Teaching Students to Manage Through Mindfulness

The University of South Florida delivers a curriculum developed at Google to help workshop participants reduce stress and improve performance.

Teaching Students to Manage More Mindfully

Gail Van Gils, a consultant and certified instructor for Search Inside Yourself workshops, presents principles of mindfulness to MBAs at the University of South Florida. (Photo courtesy of the University of South Florida)

 

Research has shown that leaders who regularly practice mindfulness and meditation improve their ability to cope with stress, manage teams, and make decisions. It’s no wonder that more companies are making mindfulness part of their executive training—and more business schools are including it in their programs.

Recently, the Kate Tiedemann College of Business at the University of South Florida in St. Petersburg has started delivering a one-day workshop in mindfulness and emotional intelligence to MBA students enrolled in a course in organizational behavior.

The workshop uses content developed by Search Inside Yourself Institute (SIY), a nonprofit founded by a team of Google employees in 2007. Based on the latest neuroscience research, SIY’s approach was originally devised to help Google employees improve focus, manage stress, harness creativity, and improve resilience.

This April, the Tiedemann College presented SIY’s mindfulness training as a two-day workshop open to the public at a cost of US$1,250. The workshop featured instructor presentations on the neuroscience of emotion, perception, and behavioral change; principles related to listening, empathy, and social skills; and exercises on mindfulness and reflection.

Those who completed the workshop received a month of check-ins, tips on practices, and exercises to help them refine their new skills.

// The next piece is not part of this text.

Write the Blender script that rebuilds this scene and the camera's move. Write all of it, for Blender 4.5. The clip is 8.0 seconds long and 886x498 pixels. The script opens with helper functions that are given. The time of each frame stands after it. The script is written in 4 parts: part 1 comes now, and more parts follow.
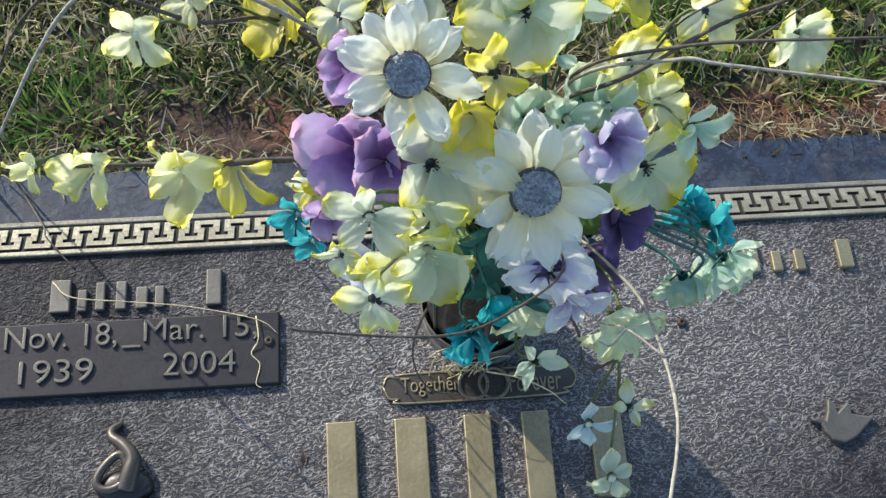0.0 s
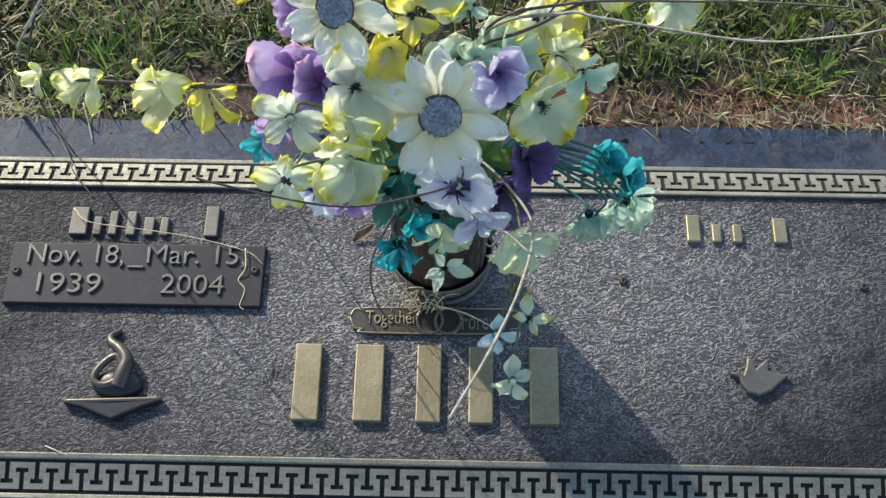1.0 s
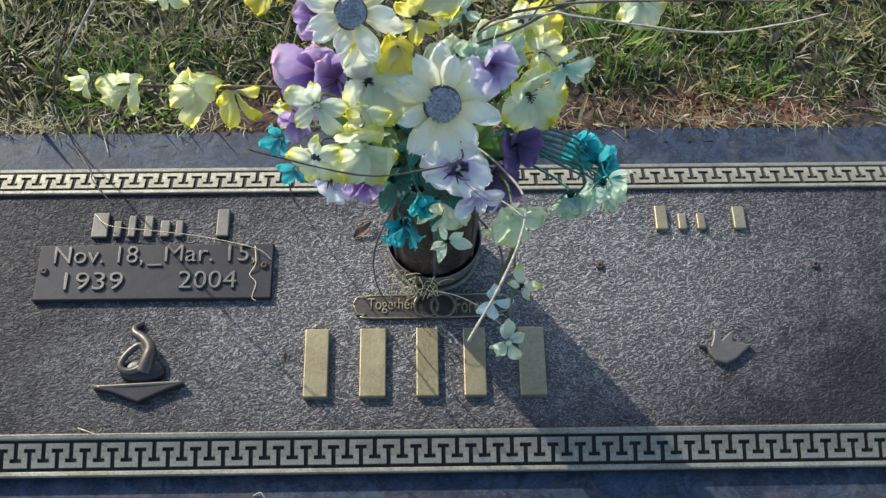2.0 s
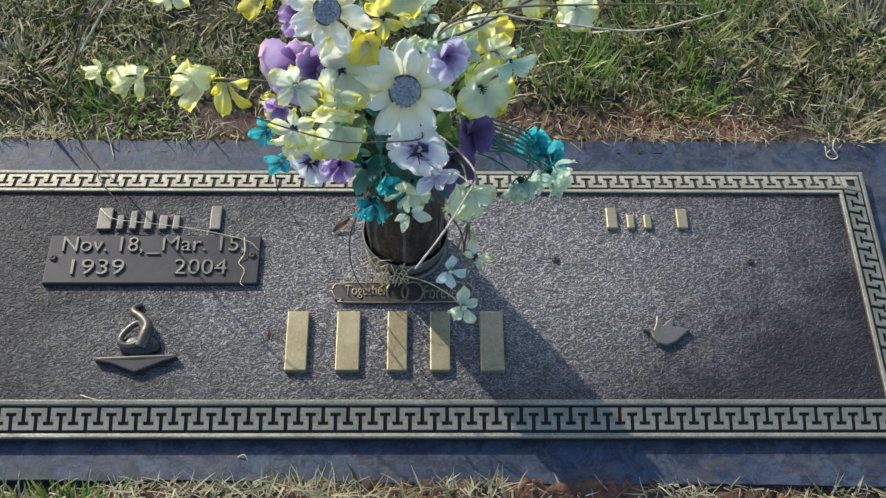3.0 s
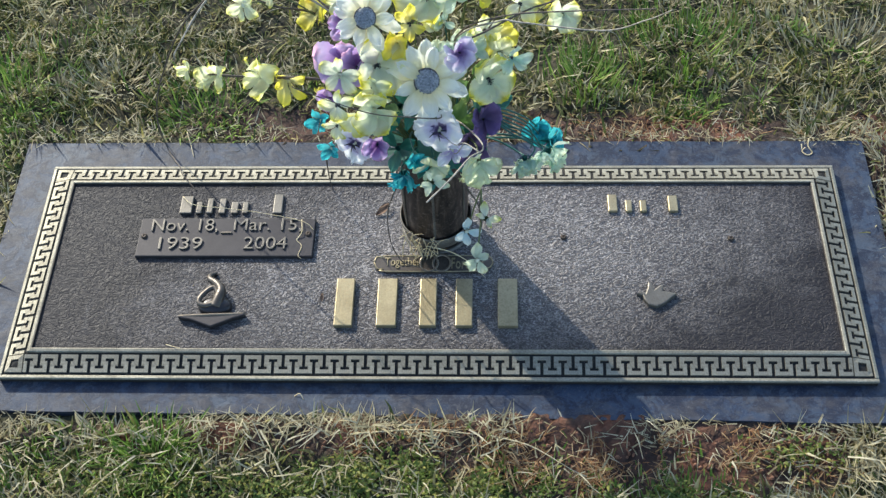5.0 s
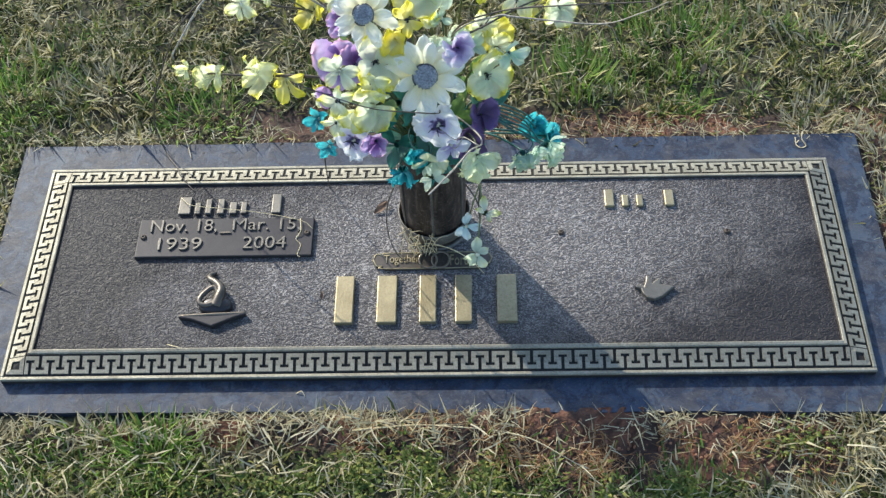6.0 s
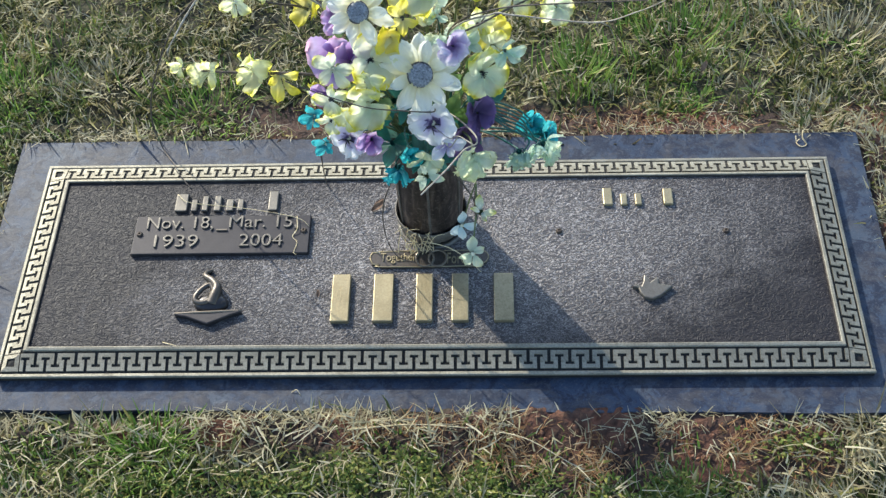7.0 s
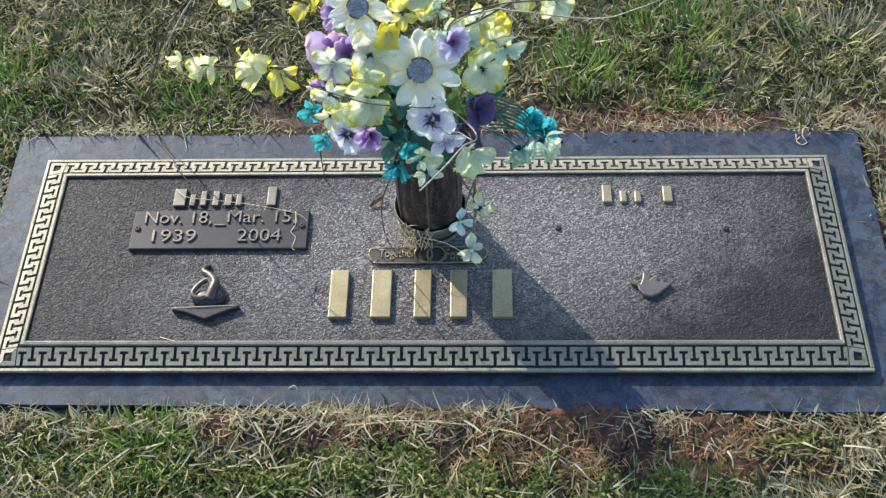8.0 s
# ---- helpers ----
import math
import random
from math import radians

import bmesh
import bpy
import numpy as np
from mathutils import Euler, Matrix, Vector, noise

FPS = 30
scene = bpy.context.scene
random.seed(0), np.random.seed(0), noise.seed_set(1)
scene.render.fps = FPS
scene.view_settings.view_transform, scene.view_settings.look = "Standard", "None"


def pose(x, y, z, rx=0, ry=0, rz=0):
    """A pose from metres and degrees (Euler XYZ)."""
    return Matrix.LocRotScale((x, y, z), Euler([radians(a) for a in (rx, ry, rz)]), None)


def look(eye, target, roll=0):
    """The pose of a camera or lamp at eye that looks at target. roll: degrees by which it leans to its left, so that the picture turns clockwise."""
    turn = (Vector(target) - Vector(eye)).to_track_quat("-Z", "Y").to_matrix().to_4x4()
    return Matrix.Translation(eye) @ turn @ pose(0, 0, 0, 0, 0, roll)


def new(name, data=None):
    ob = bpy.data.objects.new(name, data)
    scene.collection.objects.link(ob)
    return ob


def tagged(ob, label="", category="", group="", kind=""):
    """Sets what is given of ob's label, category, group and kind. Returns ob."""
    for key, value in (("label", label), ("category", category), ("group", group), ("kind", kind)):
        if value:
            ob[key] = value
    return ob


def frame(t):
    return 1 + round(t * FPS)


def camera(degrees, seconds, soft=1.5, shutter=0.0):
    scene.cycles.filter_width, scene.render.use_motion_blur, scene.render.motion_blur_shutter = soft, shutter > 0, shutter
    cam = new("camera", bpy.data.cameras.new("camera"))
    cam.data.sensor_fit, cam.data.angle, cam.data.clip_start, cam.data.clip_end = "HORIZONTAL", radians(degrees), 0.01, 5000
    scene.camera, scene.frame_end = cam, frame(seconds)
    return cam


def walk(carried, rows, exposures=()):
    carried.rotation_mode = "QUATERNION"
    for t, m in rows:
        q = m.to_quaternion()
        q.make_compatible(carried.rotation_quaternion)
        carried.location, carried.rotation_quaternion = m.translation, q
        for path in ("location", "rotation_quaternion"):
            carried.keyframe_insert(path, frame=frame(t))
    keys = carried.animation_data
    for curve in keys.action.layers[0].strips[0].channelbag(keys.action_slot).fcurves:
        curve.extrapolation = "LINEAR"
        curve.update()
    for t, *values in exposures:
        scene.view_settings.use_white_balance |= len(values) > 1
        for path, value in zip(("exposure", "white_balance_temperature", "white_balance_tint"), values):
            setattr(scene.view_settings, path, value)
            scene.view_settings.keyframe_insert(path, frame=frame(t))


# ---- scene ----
cam = camera(42.2, 8.0, 1.4)
PATH = [
    (0, (-0.072, -0.304, 0.902), (0.022, 0.549, -0.905), 2.7),
    (0.5, (-0.002, -0.369, 0.945), (-0.046, 0.52, -0.847), -2.7),
    (1, (0.019, -0.424, 0.98), (-0.012, 0.479, -0.805), -0.8),
    (1.2, (0.015, -0.444, 1.005), (-0.008, 0.473, -0.773), -0.4),
    (2.5, (-0.014, -0.572, 1.076), (0.034, 0.435, -0.652), 1.2),
    (3, (0.02, -0.651, 1.125), (0.055, 0.412, -0.569), 1.7),
    (3.5, (0.077, -0.762, 1.178), (0.018, 0.336, -0.493), -0.3),
    (4, (0.08, -0.83, 1.228), (-0.013, 0.301, -0.419), -1.4),
    (4.5, (0.067, -0.854, 1.26), (-0.028, 0.286, -0.38), -2.9),
    (5, (0.067, -0.867, 1.274), (-0.007, 0.276, -0.366), -3.0),
    (5.2, (0.065, -0.874, 1.275), (0.01, 0.272, -0.363), -2.4),
    (6.5, (0.055, -0.883, 1.272), (-0.009, 0.27, -0.362), -3.5),
    (7, (0.069, -0.873, 1.27), (0.0, 0.27, -0.369), -3.4),
    (7.5, (0.074, -0.872, 1.265), (0.003, 0.27, -0.375), -3.4),
    (8, (0.069, -0.871, 1.267), (0.002, 0.267, -0.376), -3.0),
]
walk(cam, [(t, look(stand, target, roll)) for t, stand, target, roll in PATH], [(0.0, 0.46, 6550, 5), (1.0, 0.42, 6550, 5), (2.5, 0.44, 6550, 5), (3.5, 0.46, 6550, 5), (4.5, 0.61, 6550, 5), (6.5, 0.74, 6550, 5), (8.0, 0.74, 6550, 5)])

# ---- world, sun, exposure ----
SUN_EL, SUN_ROT = radians(29), math.atan2(-0.62, 0.78)
world = bpy.data.worlds.new("sky")
scene.world = world
world.use_nodes = True
wn = world.node_tree.nodes
sky = wn.new("ShaderNodeTexSky")
sky.sky_type, sky.sun_disc = "NISHITA", False
sky.sun_elevation, sky.sun_rotation = SUN_EL, SUN_ROT
world.node_tree.links.new(sky.outputs["Color"], wn["Background"].inputs["Color"])
sky.ozone_density, sky.air_density = 2.2, 1.0
wn["Background"].inputs["Strength"].default_value = 0.205
sun = new("sun", bpy.data.lights.new("sun", "SUN"))
sun.data.energy, sun.data.angle, sun.data.color = 4.0, radians(0.55), (1.0, 0.94, 0.83)
sun.matrix_world = look((-0.62 * 10, 0.78 * 10, 10 * math.tan(SUN_EL)), (0, 0, 0))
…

Faculty wanted to deliver a program on mindfulness to the public because of the positive impact the training has had on MBA students, explains Eric Douthirt, the college’s director of graduate programs and executive education. In response to surveys, 85 percent of MBAs who have completed the program report an increased ability to connect with others, 89 percent report feeling less stress, and 91 percent report experiencing enhanced clarity of mind.

“This mindfulness training has always proved very effective for our students,” says Douthirt. “We thought it would be a great opportunity to [offer it] for anyone to take.”

The demands on future leaders are only going to intensify, making it all the more important for business schools to help them stay calm and balanced, says Sri Sundaram, dean of the college. “Practical mindfulness and emotional intelligence can aid anyone seeking to improve their leadership and raise their performance.”